Glass Bridge Game in Squid Game (Episode 7/ Game 5)

Observe that the person $k$ in line has a total advancement in the bridge distributed as $S_k+k$, where $S_k\sim \mbox{NB}(k,p)$, where $p=1/2$ is the correct tile selection probability. Now, let $n=16$ be the total number of people and $m=18$ the bridge length. Then the probability of the $k$-th person traversing is \begin{align*} \mathbb{P}(S_k+k> m)= 0.407,\, 0.593,\quad \mbox{for}\quad k=9,\,10,\:\: \mbox{respectively}, \end{align*} and thus player number $10$ is the first to have more than $50\%$ chance of traversing.

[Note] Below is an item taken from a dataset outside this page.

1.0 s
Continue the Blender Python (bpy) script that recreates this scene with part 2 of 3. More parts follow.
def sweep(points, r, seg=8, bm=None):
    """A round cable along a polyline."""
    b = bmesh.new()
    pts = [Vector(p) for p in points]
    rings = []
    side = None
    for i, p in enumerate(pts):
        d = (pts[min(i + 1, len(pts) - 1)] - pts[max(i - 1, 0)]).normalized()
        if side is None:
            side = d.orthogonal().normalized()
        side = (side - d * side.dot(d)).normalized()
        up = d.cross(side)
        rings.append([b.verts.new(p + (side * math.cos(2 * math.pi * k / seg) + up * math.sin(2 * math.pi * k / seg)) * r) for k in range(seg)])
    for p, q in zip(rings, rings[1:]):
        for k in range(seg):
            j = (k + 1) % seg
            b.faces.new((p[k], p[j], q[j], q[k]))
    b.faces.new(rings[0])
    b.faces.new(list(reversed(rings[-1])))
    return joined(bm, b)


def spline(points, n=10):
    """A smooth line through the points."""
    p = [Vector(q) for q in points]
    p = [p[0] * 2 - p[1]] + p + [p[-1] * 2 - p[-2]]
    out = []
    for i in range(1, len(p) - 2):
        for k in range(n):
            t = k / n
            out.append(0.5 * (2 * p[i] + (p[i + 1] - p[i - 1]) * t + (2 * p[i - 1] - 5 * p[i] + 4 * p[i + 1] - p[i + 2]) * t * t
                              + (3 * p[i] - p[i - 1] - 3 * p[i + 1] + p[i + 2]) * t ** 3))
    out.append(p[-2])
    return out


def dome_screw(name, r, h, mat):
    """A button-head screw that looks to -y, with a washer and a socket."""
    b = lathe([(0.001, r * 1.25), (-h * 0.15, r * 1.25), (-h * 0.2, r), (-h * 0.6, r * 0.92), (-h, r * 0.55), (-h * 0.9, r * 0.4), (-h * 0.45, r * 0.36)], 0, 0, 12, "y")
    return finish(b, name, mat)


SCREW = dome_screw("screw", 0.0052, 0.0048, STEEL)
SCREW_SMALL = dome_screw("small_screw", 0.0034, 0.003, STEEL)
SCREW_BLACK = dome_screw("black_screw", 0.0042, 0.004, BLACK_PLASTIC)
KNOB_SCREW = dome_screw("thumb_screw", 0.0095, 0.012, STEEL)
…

Now, define the random variables $$D=\mbox{number of dead people},\quad S=\mbox{number of survivors}.$$ Then observing that $S_{k+1}$ is the sum of $S_k$ and an independent geometric random variable, say $G$, we obtain the pmf of $D$ as \begin{align*} p_D(k)=\mathbb{P}(D=k)&=\mathbb{P}(S_k+k\le m,S_{k}+k +G>m)\\ &=\sum_{n=1}^\infty \left(F_{S_k}(m-k)-F_{S_{k}}(m-k-n)\right)p(1-p)^{n-1}. \end{align*} Finally, we get that for the above parameters, $$\mathbb{E}(S)=n-\mathbb{E}(D)=n-\sum_{k=1}^n kp_D(k)=7.$$

You can think of the number of new rows that can be revealed (where revealing a new row is defined as 100% demonstrating the safe pane of a row) by a single player as a geometric distribution. For any player, the expected number of new rows to be revealed is $\frac{1}{\frac{1}{2}}=2$.

Using linearity of expectation, we can see that if $k$ people cross the bridge one by one, the expected number of rows to be revealed is $2k$.

Ignoring some edge cases, the average optimal number of players it takes will be about $\frac{18}{2}$. So we can say that approximately $7$ people will survive.